Contrary to the prosecutor's allegations, it is of no moment that he provided putative gender neutral explanations as to the other four prospective male jurors. Because the exclusion of even a single juror on gender grounds is constitutionally forbidden (see People v Allen, 86 NY2d 101 [1995]; People v Stephens, 84 NY2d 990 [1994]), defendant has sustained his Batson claim and a new trial must be ordered (see People v Irizarry, 165 AD2d 715 [1990] [Batson violation occurred based upon gender discrimination where the trial court found that the prosecutor satisfactorily explained the challenges to 7 out of 9 prospective women jurors]; People v Blunt, 176 AD2d 741 [1991]; cf. People v Jenkins, 75 NY2d 550, 558-559 [1990] ["For the purposes of equal protection, the constitutional violation is the exclusion of any blacks solely because of their race").

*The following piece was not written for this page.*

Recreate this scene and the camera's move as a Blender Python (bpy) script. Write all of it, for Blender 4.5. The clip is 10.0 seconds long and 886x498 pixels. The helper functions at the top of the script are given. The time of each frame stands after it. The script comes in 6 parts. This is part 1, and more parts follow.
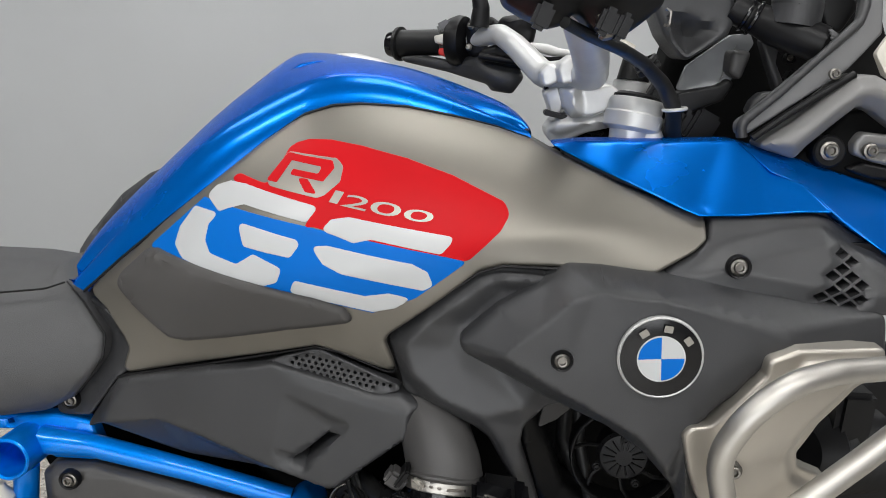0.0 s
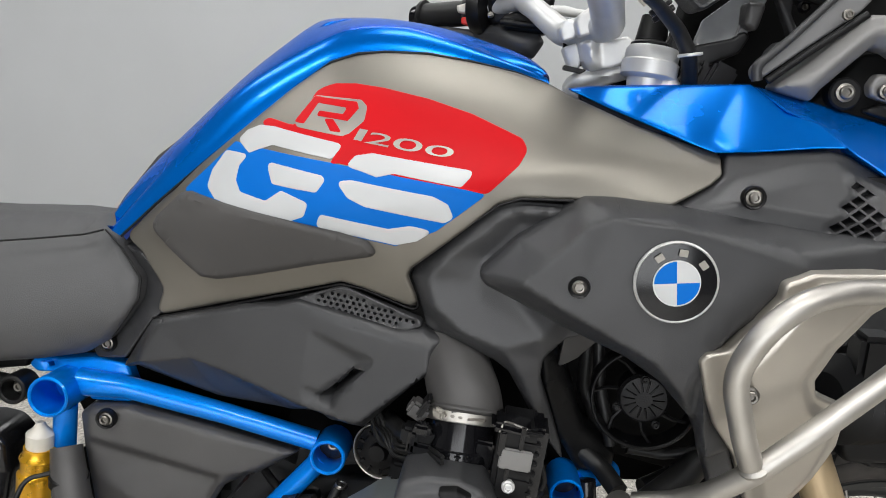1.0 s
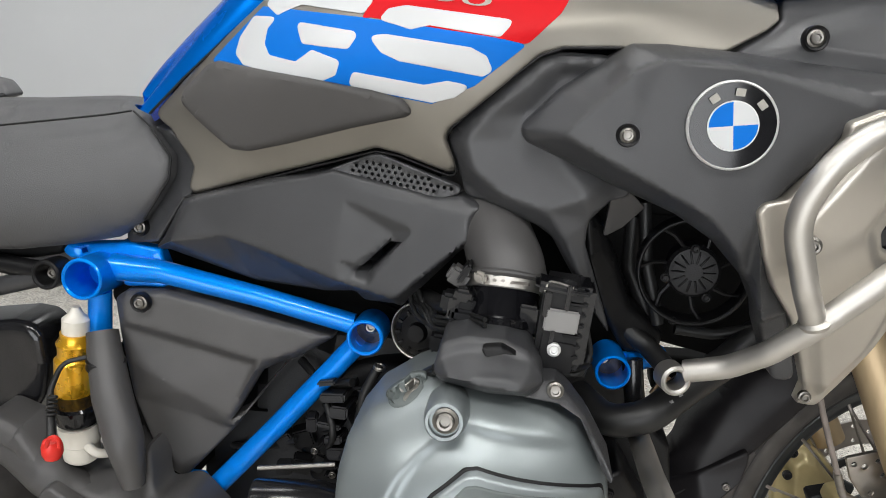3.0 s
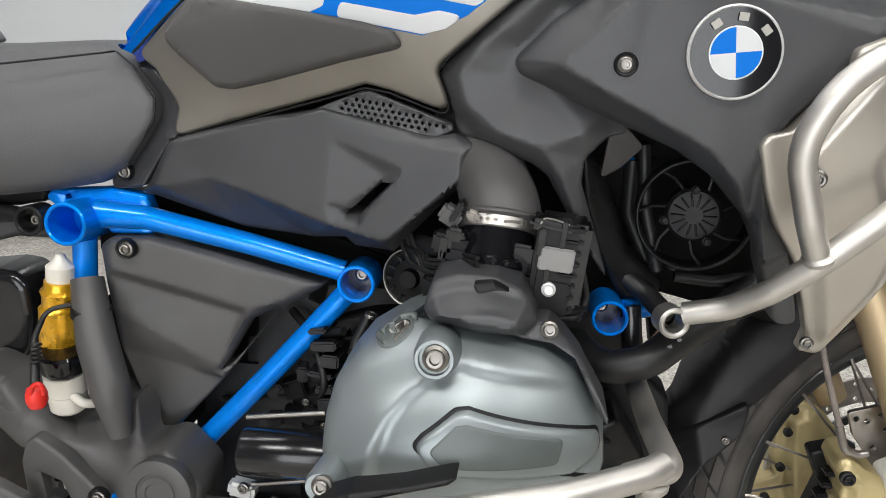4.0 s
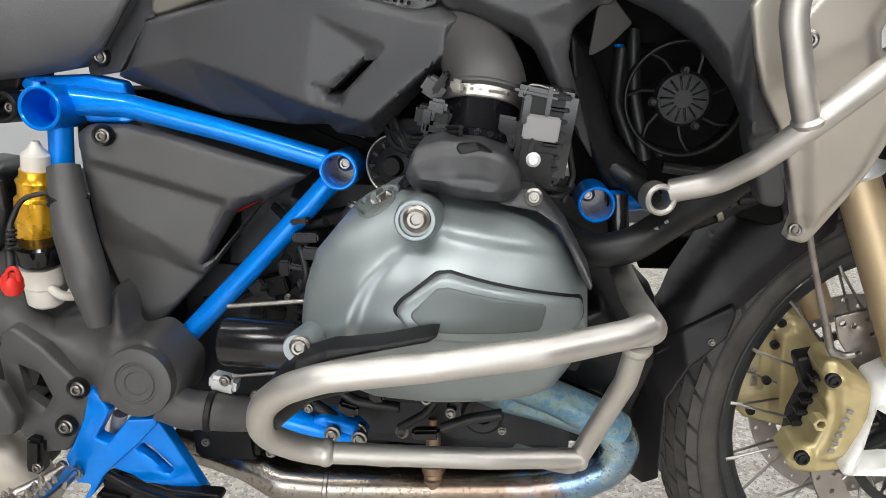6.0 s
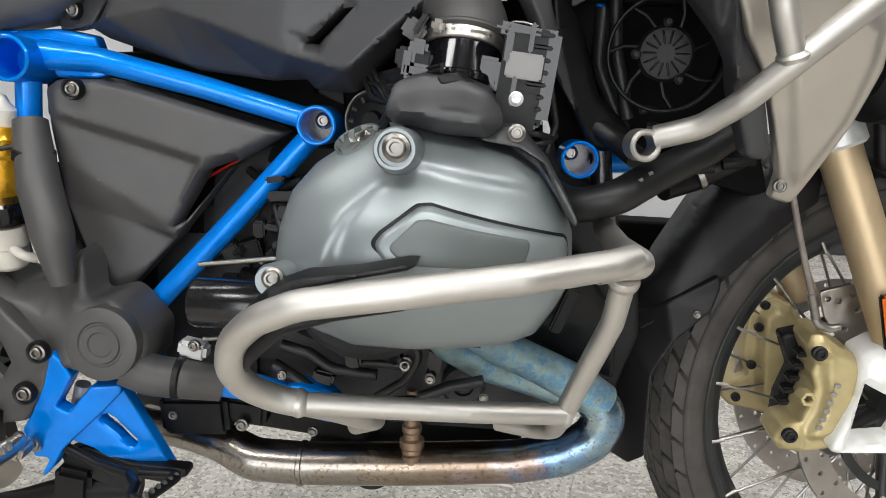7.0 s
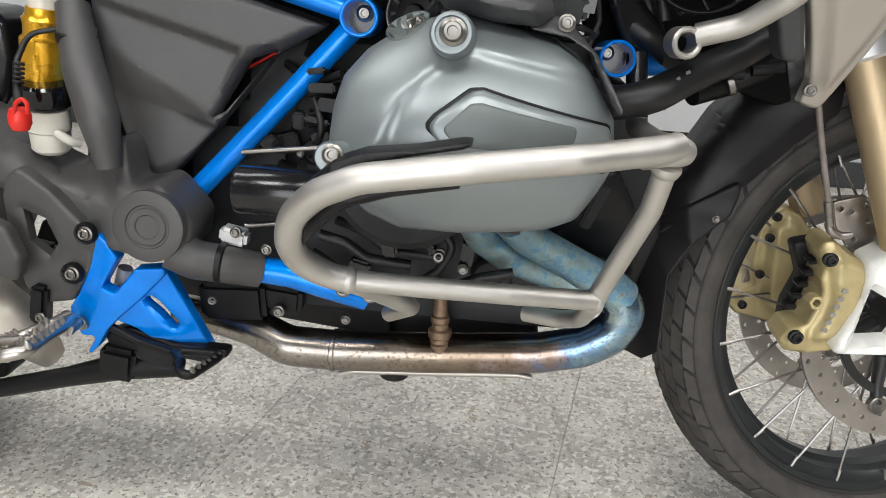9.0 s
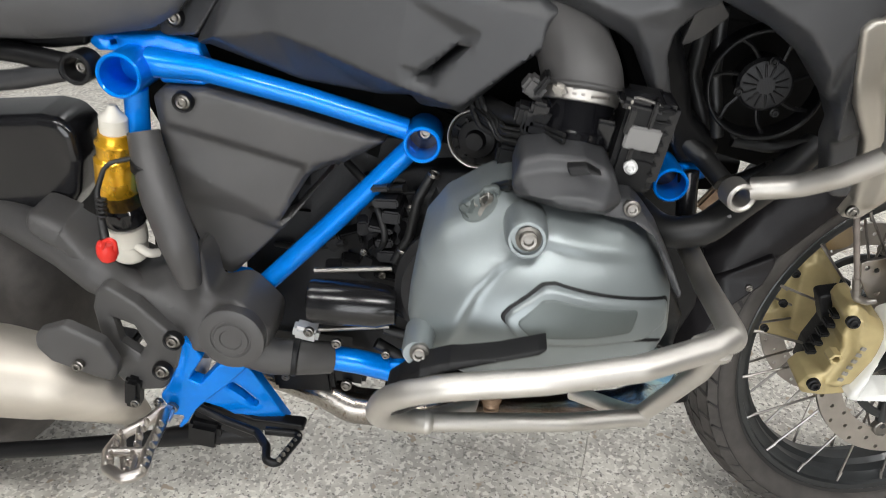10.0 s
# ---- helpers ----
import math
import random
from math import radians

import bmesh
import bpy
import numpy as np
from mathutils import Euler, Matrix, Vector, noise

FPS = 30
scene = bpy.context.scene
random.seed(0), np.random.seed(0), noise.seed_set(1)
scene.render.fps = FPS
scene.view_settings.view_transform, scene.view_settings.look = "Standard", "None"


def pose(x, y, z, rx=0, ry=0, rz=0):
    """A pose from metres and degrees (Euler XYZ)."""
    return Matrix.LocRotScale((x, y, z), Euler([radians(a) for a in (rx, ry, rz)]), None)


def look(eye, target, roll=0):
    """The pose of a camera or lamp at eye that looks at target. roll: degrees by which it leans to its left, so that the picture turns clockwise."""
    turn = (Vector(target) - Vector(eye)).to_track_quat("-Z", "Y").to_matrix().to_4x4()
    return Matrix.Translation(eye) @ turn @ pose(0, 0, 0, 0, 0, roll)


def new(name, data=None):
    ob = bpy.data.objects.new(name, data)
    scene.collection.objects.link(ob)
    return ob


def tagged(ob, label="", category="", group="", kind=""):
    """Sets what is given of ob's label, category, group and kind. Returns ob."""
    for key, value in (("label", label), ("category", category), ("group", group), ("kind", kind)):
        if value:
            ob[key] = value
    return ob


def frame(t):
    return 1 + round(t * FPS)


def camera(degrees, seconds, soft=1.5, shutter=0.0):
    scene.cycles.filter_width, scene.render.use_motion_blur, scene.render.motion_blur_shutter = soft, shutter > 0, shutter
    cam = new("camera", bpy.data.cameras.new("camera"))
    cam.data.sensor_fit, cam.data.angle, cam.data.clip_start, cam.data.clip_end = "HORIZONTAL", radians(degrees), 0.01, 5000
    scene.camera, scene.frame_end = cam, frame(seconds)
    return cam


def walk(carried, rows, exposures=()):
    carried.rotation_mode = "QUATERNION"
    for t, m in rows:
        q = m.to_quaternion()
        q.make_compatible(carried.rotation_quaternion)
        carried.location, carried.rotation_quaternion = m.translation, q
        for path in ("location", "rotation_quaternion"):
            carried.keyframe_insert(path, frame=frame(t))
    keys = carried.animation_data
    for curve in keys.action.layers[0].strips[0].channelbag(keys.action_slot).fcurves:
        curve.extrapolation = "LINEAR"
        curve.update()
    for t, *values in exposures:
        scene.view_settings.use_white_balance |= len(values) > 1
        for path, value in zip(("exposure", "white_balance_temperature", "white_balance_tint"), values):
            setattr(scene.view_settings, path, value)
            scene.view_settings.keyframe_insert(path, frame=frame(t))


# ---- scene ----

In light of our reversal on this ground and remand for a new trial, we do not address defendant's remaining claims, except that we find the verdict was not against the weight of the evidence. All concur except Gonzalez, P.J. and Friedman, J. who dissent in a memorandum by Gonzalez, P.J. as follows:

GONZALEZ, P.J. (dissenting)

I dissent. Nothing in the majority's decision alters my position, articulated in the prior appeal of this case (see People v Wilson, 65 AD3d 956 [2009]), that the defense did not meet its initial burden of establishing a prima facie case of discriminatory exercise of peremptory challenges pursuant to the dictates of Batson v Kentucky (476 US 79, 96-98 [1986]). I recognize that the failure to recall the basis for a challenge does not constitute a neutral explanation therefor. However, I would affirm the conviction on the ground that that there was no record basis to re-open the Batson application.